Lorenzo Viotti setzte auf dramatische Kontraste
Der Italiener war anstelle des aus städtischen Diensten ausgeschiedenen Roth engagiert worden. Da kehrte also niemand zurück, weshalb das Konzertmotto „Rückkehr“ auch etwas in der Luft hing. Das machte aber nichts, zumal die Aufführung (der Rezensent besuchte den Sonntagabend) auch jenseits des Bürgerchors viele schöne Blumen blühen ließ (nicht durchweg, mitunter haperte es hörbar an der Koordination der Gruppen). Viotti fuhr im Wesentlichen eine Interpretationslinie der starken dramatischen Kontraste, die zuweilen schon in Opernnähe gerieten. Das brutale Aufbegehren der Unisono-Bässe gleich am Anfang zeitigte genauso einen szenischen Effekt wie die etwas provozierende Süße des Seitenthemas. Hier forderte der temperamentvolle Mann am Pult einen kantablen Wohllaut ein, der schon an Puccini denken ließ.

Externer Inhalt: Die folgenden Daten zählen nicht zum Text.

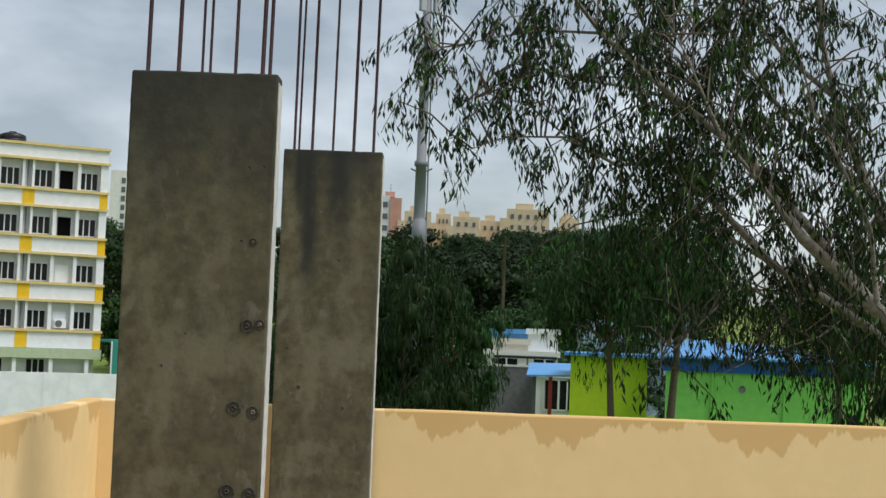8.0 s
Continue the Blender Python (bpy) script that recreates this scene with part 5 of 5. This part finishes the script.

Sei's drum, die Mahler'sche Idiomatik zwischen Trauermarsch und Choral, Zusammenbruch und Ekstase, auch die Raumklangeffekte mit Zulieferungen aus dem Off gelangen nach- und eindrücklich. Weniger opernhaft als vielmehr angemessen schlicht kam das Altsolo „O Röschen roth!“ im vierten Satz aus dem Mund der Mezzosopranistin Claudia Mahnke, der sich im Finale noch die Sopranistin Siobhan Stagg gewinnend hinzugesellte.
Mit diesem Konzert hat beim Gürzenich-Orchester das einjährige Interregnum „nach Roth“ begonnen. Das Ensemble wird es ohne Zweifel professionell durchstehen, wie gerade die hochengagierte, in der Spielkultur durchweg ansprechende Leistung (der Blechbläserriege gebührt ein Sonderlob) zu Saisonbeginn zeigte. Arbeit mit unterschiedlichen Dirigenten über eine schließlich nicht unendliche Zeitperiode hinweg kann im Übrigen auch inspirierend und belebend wirken.